Modelling Medium- Depth CO2 Injection at the Svelvik CO2 Field Laboratory in Norway
Abstract
The CO2 Field Lab is a test site at the Svelvik ridge near Oslo in Norway. It is presently being upgraded as part of the European research infrastructure initiative (the ECCSEL laboratories). The test site was established in 2010 by the SINTEF-coordinated "CO2FieldLab" project with the overall objective to study the performance of monitoring systems to detect and quantify CO2 migration and leakage.
Modelling of gas injection was performed in the previous projects as part of a feasibility study for geophysical monitoring. This modelling mainly considered the 10-m layer between 60 and 70 m, and consequently assumed zero permeability in the layers above and below. For the present work this constraint is relaxed by assigning a low but non-zero permeability also to the shallower layers.The aim of the work in this thesis is to perform reservoir simulations to investigate major issues related to the operation of a field laboratory.The previous gas injection modelling is simulated by using a homogeneous layercake model, with a simplified relative permeability. This model is evaluated, updated and discussed, in an attempt to increase the accuracy and resolution of the simulations. The geology of the Svelvik ridge is being reviewed, and it is assumed that there are anisotropy present in the north-south and vertical direction. The effect of this is tested by simulating a reduced permeability in the respective directions, for the relevant zones of the reservoir. The relative permeability is calculated by using Corey and Brooks equations, where relative permeability is a function of the grain size distribution. Imbibition curves were calculated with Carlson's method to investigate the effect of hysteresis.

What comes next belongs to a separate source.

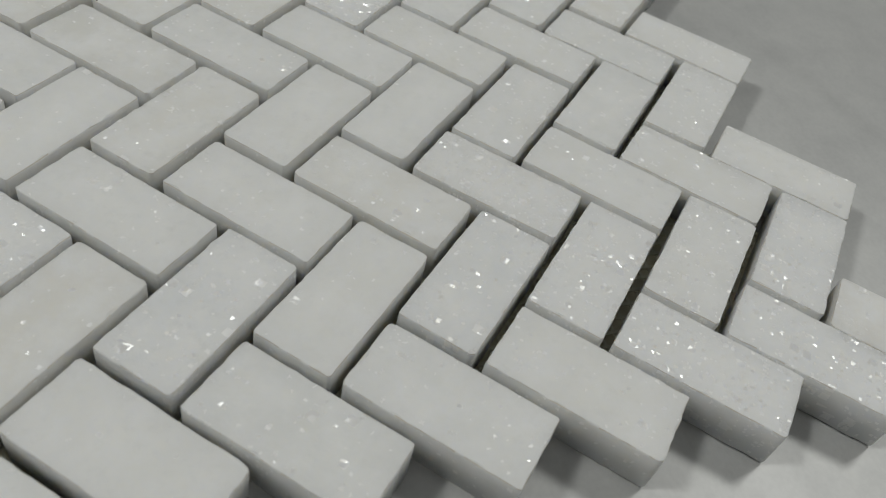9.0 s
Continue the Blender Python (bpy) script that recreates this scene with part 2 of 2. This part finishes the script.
def piece_mesh(seed, stone, notch=False):
    """One marble piece with rounded corners, eased top edge and small chips; its long side lies along x, its foot at z = 0."""
    rng = random.Random(seed)
    a, b, h = (2 - GAP) * P / 2, (1 - GAP) * P / 2, THICK - NET
    outline = []
    for k, (cx, cy) in enumerate(((1, 1), (-1, 1), (-1, -1), (1, -1))):
        r = rng.uniform(0.0005, 0.0012)
        for n in range(5):
            turn = radians(90 * k + 22.5 * n)
            outline.append((cx * (a - r) + r * math.cos(turn), cy * (b - r) + r * math.sin(turn), math.cos(turn), math.sin(turn)))
        steps = 16 if k % 2 == 0 else 8
        nx, ny = ((0, 1), (-1, 0), (0, -1), (1, 0))[k]
        ex, ey = a - 0.0017, b - 0.0017
        for n in range(steps):
            u = 1 - 2 * (n + 0.5 + rng.uniform(-0.25, 0.25)) / steps
            along = (u * ex if k == 0 else -u * ex, ny * b) if nx == 0 else (nx * a, u * ey if k == 1 else -u * ey)
            outline.append((*along, nx, ny))
    rings = ((0.0, 0.0, 0.00004), (h - 0.0006, 0.0, 0.00005), (h - 0.00018, 0.00002, 0.00008), (h - 0.00006, 0.00008, 0.00009), (h, 0.00020, 0.00022))
    waver = [rng.gauss(0, 0.00005) for _ in outline]
    chips = [rng.randrange(len(outline)) for _ in range(rng.choice((2, 3, 4, 5, 7)))]
    bm = bmesh.new()
    loops = []
    for level, (z, inset, rough) in enumerate(rings):
        loop = []
        for n, (x, y, nx, ny) in enumerate(outline):
            d = inset + waver[n] + rng.gauss(0, 0.4 * rough)
            if notch:
                d += 0.0010 * math.exp(-(((x + a) ** 2 + (y - b) ** 2) / 0.0014**2))
            if level >= 3 and n in chips:
                d += 0.00010 + 0.00014 * (level - 3)
            dz = -0.00012 if level == 4 and n in chips else rng.gauss(0, 0.00002) if level == 4 else 0.0
            loop.append(bm.verts.new((x - nx * d, y - ny * d, z + dz)))
        loops.append(loop)
    for level, (low, high) in enumerate(zip(loops, loops[1:])):
        for n in range(len(low)):
            m = (n + 1) % len(low)
            face = bm.faces.new((low[n], low[m], high[m], high[n]))
            face.smooth = True
            face.material_index = 1 if level == 2 and rng.random() < 0.7 else 0
    inner = [bm.verts.new((v.co.x - nx * 0.00008, v.co.y - ny * 0.00008, h)) for v, (x, y, nx, ny) in zip(loops[-1], outline)]
    for n in range(len(inner)):
        m = (n + 1) % len(inner)
        bm.faces.new((loops[-1][n], loops[-1][m], inner[m], inner[n]))
    bm.faces.new(inner)
    bm.faces.new(loops[0][::-1])
    data = bpy.data.meshes.new("tile")
    bm.to_mesh(data)
    bm.free()
    data.materials.append(stone)
    data.materials.append(ARRIS)
    return data


SHAPES, BRIGHT, WARM = ([piece_mesh(first + n, stone) for n in range(count)] for first, stone, count in ((100, MARBLE, 20), (200, SPARKLING, 14), (300, STAINED, 5)))
NOTCHED = piece_mesh(77, MARBLE, notch=True)
# row of the pattern -> pieces in it that are thick with crystals, and pieces with beige stains
SPARKLES = {0: (5, 6), 1: (1,), 2: (1, 3, 11), 3: (0, 1, 2, 4, 9, 10), 4: (0, 1, 2, 4, 5, 8, 9, 11), 5: (0, 1, 10), 6: (0, 1, 8), 7: (0, 1, 2), 8: (0, 1, 2), 9: (4, 8), 10: (6, 8, 9, 10, 11), 11: (9, 10)}
STAINS = {1: (7,), 2: (9,), 3: (3, 7), 5: (3, 6), 7: (5,), 9: (3,)}
DARK = painted("dark_mineral", (0.07, 0.06, 0.045), 0.7, 900.0)
OCHRE = painted("ochre_stain", (0.70, 0.64, 0.52), 0.55, 700.0)


def speck_mesh(rng, long, wide, high):
    """A small ragged flat grain."""
    bm = bmesh.new()
    ring = []
    for n in range(9):
        turn, r = radians(40 * n), rng.uniform(0.6, 1.15)
        ring.append((long * r * math.cos(turn), wide * r * math.sin(turn)))
    low = [bm.verts.new((x, y, -high)) for x, y in ring]
    high_ring = [bm.verts.new((0.8 * x, 0.8 * y, high)) for x, y in ring]
    for n in range(9):
        m = (n + 1) % 9
        bm.faces.new((low[n], low[m], high_ring[m], high_ring[n]))
    bm.faces.new(high_ring)
    bm.faces.new(low[::-1])
    return bm


# flaws of single pieces: first cell of the piece -> places on the pattern, half sizes in mm, how many
FLAWS = {(0, 6): ((0.41, 7.08, 0.22, 0.2, 1),), (-11, 9): ((-10.64, 10.70, 0.2, 0.18, 1),), (-1, 3): ((-0.76, 3.56, 0.14, 0.12, 1),),
         (-4, 8): ((-3.31, 8.11, 0.3, 0.14, 6), (-2.55, 8.12, 0.4, 0.18, 12), (-2.14, 8.15, 0.3, 0.16, 7)), (-5, 7): ((-4.10, 7.92, 0.3, 0.1, 6),),
         (-8, 2): ((-7.94, 2.37, 0.25, 0.2, 2),), (-3, 3): ((-2.34, 3.90, 0.2, 0.12, 2),)}
shuffle = random.Random(7)
for row in range(ROWS):
    d = -8 + 2 * row
    for s in range(COUNT):
        i, j = d // 2 - s, d // 2 + s
        lying = row % 2 == 0
        cx, cy = (i + 1, j + 0.5) if lying else (i + 0.5, j + 1)
        # joints are tight along two edges of the sheet, and a few end pieces sit back
        if s == COUNT - 1:
            cx += 0.06 if lying else 0.15
        if s == COUNT - 2 and not lying:
            cx += 0.06
        if s == 0 and lying:
            cy += 0.05
        if row == ROWS - 1 and s < 4:
            cy -= 0.08
        notched = (i, j) == (2, 4)
        ob = new("tile", NOTCHED if notched else shuffle.choice(BRIGHT if s in SPARKLES.get(row, ()) else WARM if s in STAINS.get(row, ()) else SHAPES))
        ob.parent = sheet
        flip = 0 if notched else 180 * shuffle.randrange(2)
        ob.matrix_basis = pose((cx - MID_I) * P + max(-0.0005, min(0.0005, shuffle.gauss(0, 0.00020))), (cy - MID_J) * P + max(-0.0005, min(0.0005, shuffle.gauss(0, 0.00020))),
                               NET + shuffle.uniform(0, 0.0002), shuffle.gauss(0, 0.18), shuffle.gauss(0, 0.12), (0 if lying else 90) + flip + shuffle.gauss(0, 0.25))
        for fx, fy, long, wide, many in FLAWS.get((i, j), ()):
            for n in range(many):
                spread = 0.0 if many == 1 else 0.09
                at = Vector(((fx + shuffle.gauss(0, spread) - MID_I) * P, (fy + shuffle.gauss(0, spread / 3) - MID_J) * P, 0))
                local = ob.matrix_basis.inverted() @ at
                size = shuffle.uniform(0.4, 1.0) if many > 1 else 1.0
                speck = part("speck", speck_mesh(shuffle, long * size * 0.001, wide * size * 0.001, 0.00004), DARK, ob, "dark mineral grain")
                speck.location = (max(-(1 - GAP / 2) * P + 0.0004, min((1 - GAP / 2) * P - 0.0004, local.x)),
                                  max(-(1 - GAP) * P / 2 + 0.0004, min((1 - GAP) * P / 2 - 0.0004, local.y)), THICK - NET)
                speck.rotation_euler = (0, 0, shuffle.uniform(0, 3.1))
        if (i, j) == (2, 2):
            streak = part("stain", speck_mesh(shuffle, 0.0022, 0.0004, 0.00003), OCHRE, ob, "pale ochre streak")
            streak.location = ob.matrix_basis.inverted() @ Vector(((2.38 - MID_I) * P, (2.55 - MID_J) * P, THICK))


def net_mesh():
    """Two layers of flat yarns, square to the sheet's edges, so askew to the pieces."""
    bm = bmesh.new()
    low_d, high_d, half_s, step, wide = -12.2 * P / 2**0.5, 10.2 * P / 2**0.5, 10.7 * P / 2**0.5, 0.0030, 0.0007
    turn = pose(0, 0, 0, 0, 0, 45)
    rng = random.Random(3)
    for across in (0, 1):
        z = 0.00035 + 0.00020 * across
        start, end = (low_d, high_d) if across else (-half_s, half_s)
        at = start + wide
        while at < end - wide:
            box = (at - wide / 2, at + wide / 2, -half_s, half_s) if across else (low_d, high_d, at - wide / 2, at + wide / 2)
            verts = block(bm, *box, z - 0.00012, z + 0.00012)
            bmesh.ops.transform(bm, matrix=turn @ pose(0, 0, 0, 0, 0, rng.gauss(0, 0.15)), verts=verts)
            at += step * rng.uniform(0.92, 1.08)
    return bm


film_bm = bmesh.new()
film = block(film_bm, -12.1 * P / 2**0.5, 10.1 * P / 2**0.5, -10.6 * P / 2**0.5, 10.6 * P / 2**0.5, -0.0002, 0.00008)
bmesh.ops.transform(film_bm, matrix=pose(0, 0, 0, 0, 0, 45), verts=film)
bmesh.ops.translate(film_bm, verts=film, vec=(0, 0, 0.00021))
part("resin_film", film_bm, GLUE, sheet, "dried brownish resin under the pieces")
part("fibre_net", net_mesh(), YARN, sheet, "brownish glass fibre backing net")

# a few grains of stone dust lie on the table beside the sheet
grit = bmesh.new()
sprinkle = random.Random(21)
for n in range(22):
    turn, far = sprinkle.uniform(0, 6.28), sprinkle.uniform(0.155, 0.24)
    x, y, r = far * math.cos(turn), far * math.sin(turn), sprinkle.choice((0.00008, 0.00012, 0.0002))
    bmesh.ops.create_icosphere(grit, subdivisions=1, radius=r, matrix=Matrix.LocRotScale((x, y, TOP + r * 0.5), None, (1.4, 1.0, 0.7)))
tagged(part("stone_grit", grit, DARK), "scattered dark grains of stone dust on the table", "grit", kind="stuff")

The Svelvik field laboratory is intended for studies of the accuracy and sensitivity of monitoring methods for CO2 storage. An important part of a monitoring sensitivity test is extensive knowledge of the conditions prior to injection, both for fluid saturations, compositions (brine salinity and CO2 composition) and pressure. At the moment, before any injection has been performed, these conditions are well known. After the first experimental campaign has been completed, however, these conditions will be more uncertain. For the possibility of conducting more injection tests, it is important to know if and how quickly the conditions will approach a new well-known "reference" state. For pore pressure, this would be relatively fast, due to the relatively high permeability and the short distance to open water a few hundred meters to the north of the Svelvik ridge. For saturations, it would take much longer, and the end state depends on, among other factors, the transport of brine through the sediments. One of the topics that will be addressed in this thesis is whether it would be possible and/or practical to accelerate this process, by injecting brine for a prolonged period after the end of the gas injection test, or by producing the injected gas out of the reservoir. Due to a low fracture pressure, hence a low injection rate, the brine is not displacing the injected CO2 efficiently. Production from the reservoir can be a solution to accelerate the system to reach a "reference" state, where pressure and saturation are known.